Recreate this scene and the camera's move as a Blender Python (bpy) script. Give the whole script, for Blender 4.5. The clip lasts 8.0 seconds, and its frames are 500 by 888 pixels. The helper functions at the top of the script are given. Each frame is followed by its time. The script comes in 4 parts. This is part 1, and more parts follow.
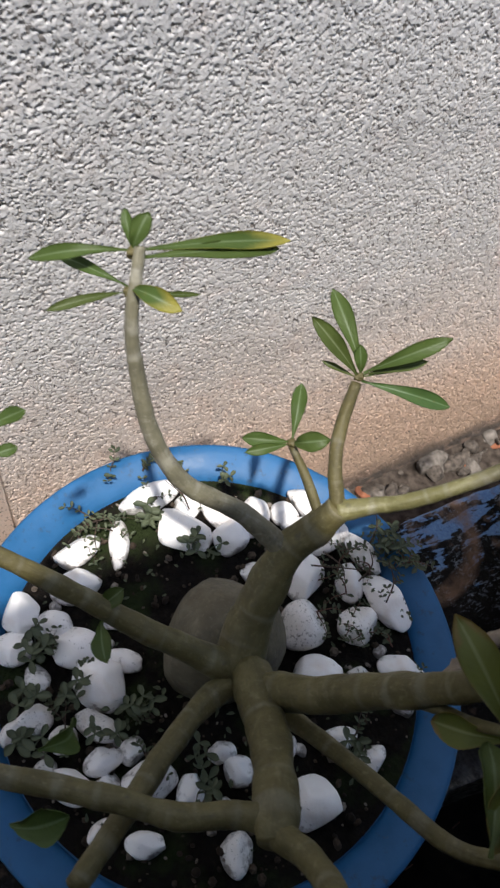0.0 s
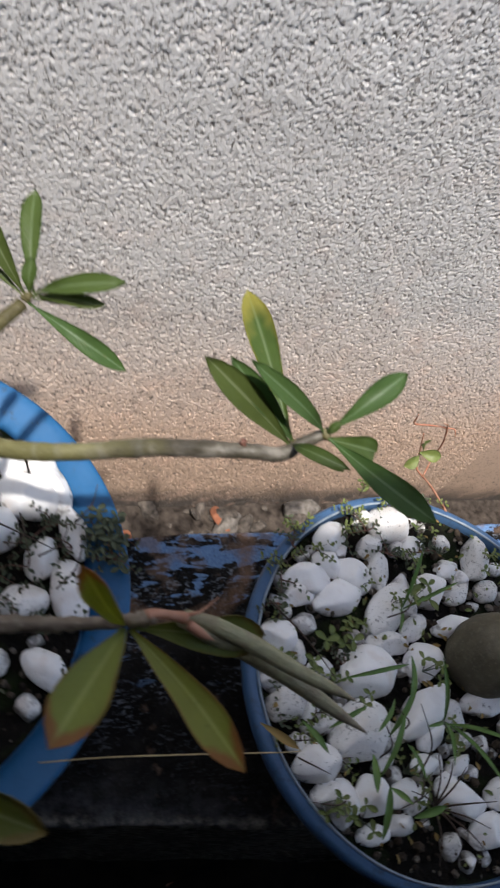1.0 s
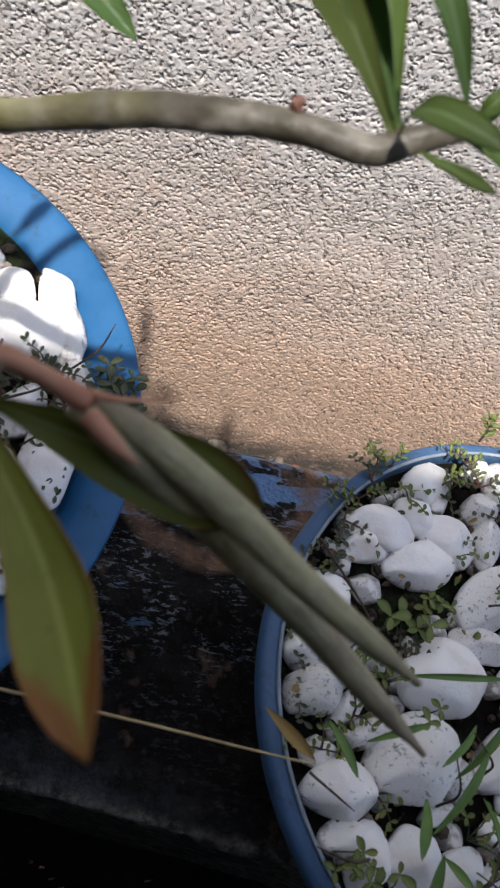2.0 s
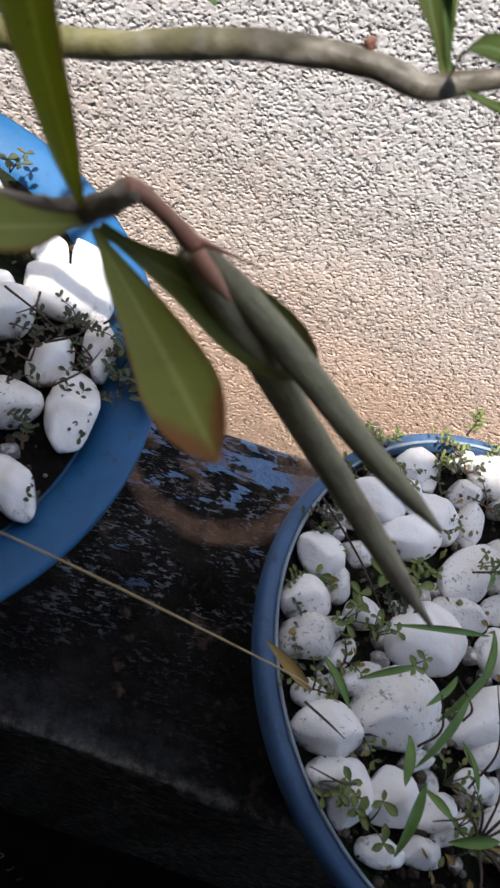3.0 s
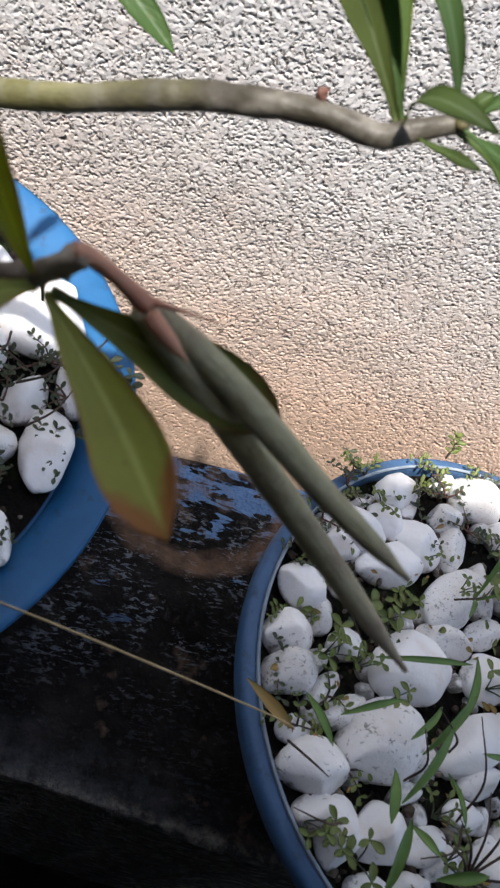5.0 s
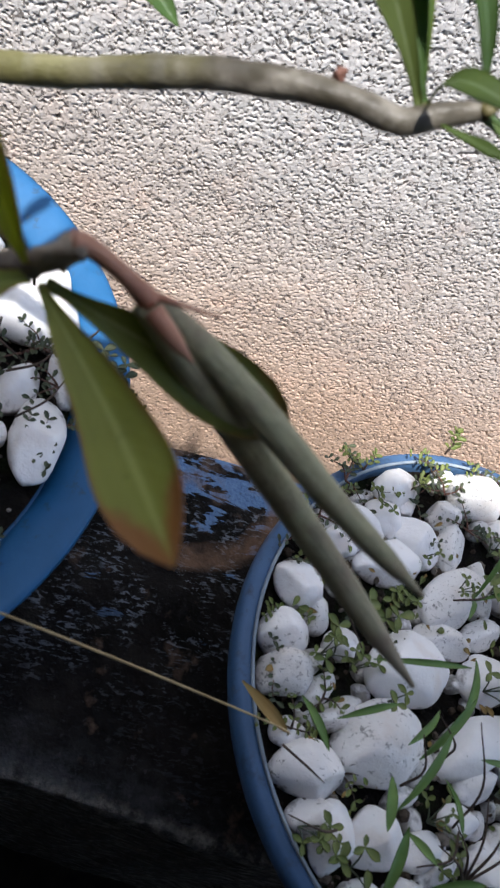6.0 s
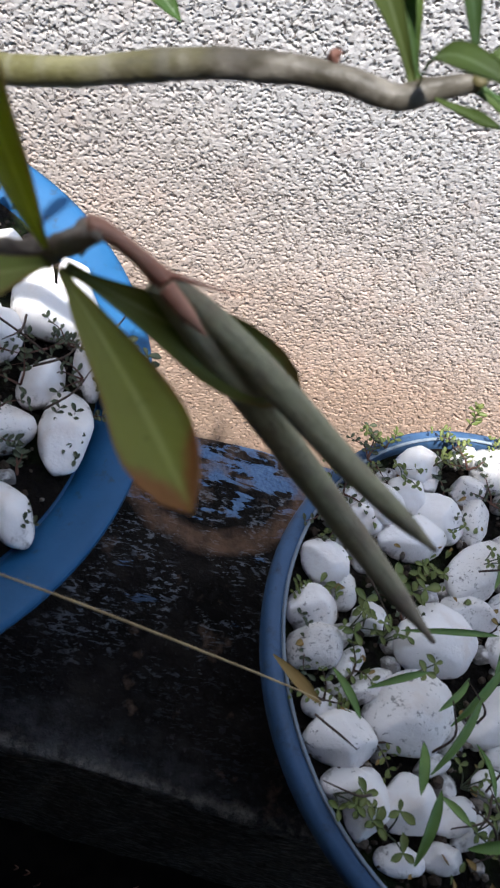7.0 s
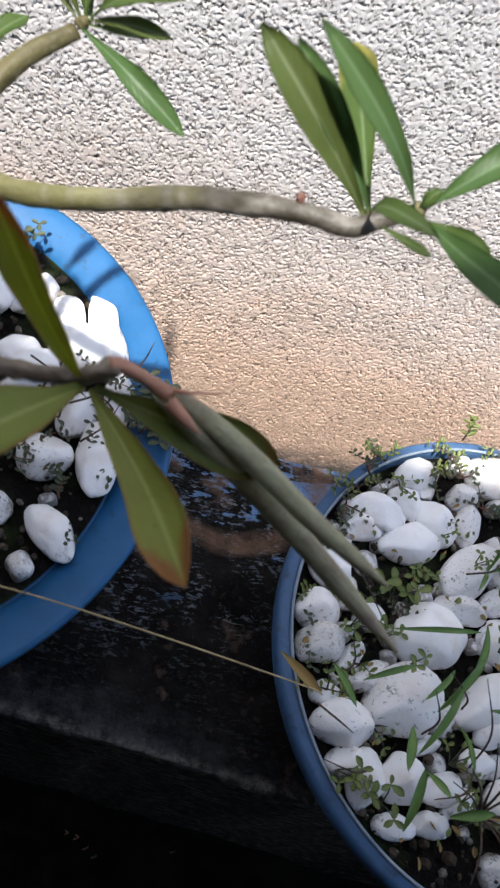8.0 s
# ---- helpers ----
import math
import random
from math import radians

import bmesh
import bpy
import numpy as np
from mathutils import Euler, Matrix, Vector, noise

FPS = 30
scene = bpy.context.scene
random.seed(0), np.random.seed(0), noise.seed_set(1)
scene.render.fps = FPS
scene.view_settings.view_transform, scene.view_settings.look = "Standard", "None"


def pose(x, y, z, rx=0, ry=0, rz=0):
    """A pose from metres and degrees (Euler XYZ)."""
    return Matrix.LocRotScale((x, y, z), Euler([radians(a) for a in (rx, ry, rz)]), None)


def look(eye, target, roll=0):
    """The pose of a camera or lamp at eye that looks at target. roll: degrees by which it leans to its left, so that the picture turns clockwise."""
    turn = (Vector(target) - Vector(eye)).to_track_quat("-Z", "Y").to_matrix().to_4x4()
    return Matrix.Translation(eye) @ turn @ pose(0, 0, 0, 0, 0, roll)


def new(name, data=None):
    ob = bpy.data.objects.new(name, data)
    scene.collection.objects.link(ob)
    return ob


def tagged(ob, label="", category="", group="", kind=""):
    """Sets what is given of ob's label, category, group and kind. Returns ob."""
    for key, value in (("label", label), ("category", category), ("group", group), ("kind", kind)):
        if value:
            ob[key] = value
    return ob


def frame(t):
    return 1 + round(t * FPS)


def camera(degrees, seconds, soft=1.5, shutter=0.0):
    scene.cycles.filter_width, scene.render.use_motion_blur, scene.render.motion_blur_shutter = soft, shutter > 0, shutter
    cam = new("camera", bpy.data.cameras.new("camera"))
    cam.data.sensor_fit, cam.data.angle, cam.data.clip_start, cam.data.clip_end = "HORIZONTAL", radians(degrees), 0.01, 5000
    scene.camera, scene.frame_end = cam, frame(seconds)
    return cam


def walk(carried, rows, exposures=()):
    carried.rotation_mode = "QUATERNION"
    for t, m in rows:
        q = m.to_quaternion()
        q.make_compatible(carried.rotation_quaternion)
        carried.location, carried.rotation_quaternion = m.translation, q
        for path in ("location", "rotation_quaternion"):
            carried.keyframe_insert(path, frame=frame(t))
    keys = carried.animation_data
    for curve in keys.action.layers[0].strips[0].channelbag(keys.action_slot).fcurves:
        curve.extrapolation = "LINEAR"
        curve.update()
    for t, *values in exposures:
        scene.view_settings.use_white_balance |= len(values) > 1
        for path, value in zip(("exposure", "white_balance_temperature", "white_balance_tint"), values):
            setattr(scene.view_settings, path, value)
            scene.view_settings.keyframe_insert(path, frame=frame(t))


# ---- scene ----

---------------

Produce an exact copy of each line of data, skipping embedded images.

Recreate this scene and the camera's move as a Blender Python (bpy) script. Give the whole script, for Blender 4.5. The clip lasts 8.0 seconds, and its frames are 500 by 888 pixels. The helper functions at the top of the script are given. Each frame is followed by its time. The script comes in 4 parts. This is part 1, and more parts follow.
0.0 s
1.0 s
2.0 s
3.0 s
5.0 s
6.0 s
7.0 s
8.0 s
# ---- helpers ----
import math
import random
from math import radians

import bmesh
import bpy
import numpy as np
from mathutils import Euler, Matrix, Vector, noise

FPS = 30
scene = bpy.context.scene
random.seed(0), np.random.seed(0), noise.seed_set(1)
scene.render.fps = FPS
scene.view_settings.view_transform, scene.view_settings.look = "Standard", "None"


def pose(x, y, z, rx=0, ry=0, rz=0):
    """A pose from metres and degrees (Euler XYZ)."""
    return Matrix.LocRotScale((x, y, z), Euler([radians(a) for a in (rx, ry, rz)]), None)


def look(eye, target, roll=0):
    """The pose of a camera or lamp at eye that looks at target. roll: degrees by which it leans to its left, so that the picture turns clockwise."""
    turn = (Vector(target) - Vector(eye)).to_track_quat("-Z", "Y").to_matrix().to_4x4()
    return Matrix.Translation(eye) @ turn @ pose(0, 0, 0, 0, 0, roll)


def new(name, data=None):
    ob = bpy.data.objects.new(name, data)
    scene.collection.objects.link(ob)
    return ob


def tagged(ob, label="", category="", group="", kind=""):
    """Sets what is given of ob's label, category, group and kind. Returns ob."""
    for key, value in (("label", label), ("category", category), ("group", group), ("kind", kind)):
        if value:
            ob[key] = value
    return ob


def frame(t):
    return 1 + round(t * FPS)


def camera(degrees, seconds, soft=1.5, shutter=0.0):
    scene.cycles.filter_width, scene.render.use_motion_blur, scene.render.motion_blur_shutter = soft, shutter > 0, shutter
    cam = new("camera", bpy.data.cameras.new("camera"))
    cam.data.sensor_fit, cam.data.angle, cam.data.clip_start, cam.data.clip_end = "HORIZONTAL", radians(degrees), 0.01, 5000
    scene.camera, scene.frame_end = cam, frame(seconds)
    return cam


def walk(carried, rows, exposures=()):
    carried.rotation_mode = "QUATERNION"
    for t, m in rows:
        q = m.to_quaternion()
        q.make_compatible(carried.rotation_quaternion)
        carried.location, carried.rotation_quaternion = m.translation, q
        for path in ("location", "rotation_quaternion"):
            carried.keyframe_insert(path, frame=frame(t))
    keys = carried.animation_data
    for curve in keys.action.layers[0].strips[0].channelbag(keys.action_slot).fcurves:
        curve.extrapolation = "LINEAR"
        curve.update()
    for t, *values in exposures:
        scene.view_settings.use_white_balance |= len(values) > 1
        for path, value in zip(("exposure", "white_balance_temperature", "white_balance_tint"), values):
            setattr(scene.view_settings, path, value)
            scene.view_settings.keyframe_insert(path, frame=frame(t))


# ---- scene ----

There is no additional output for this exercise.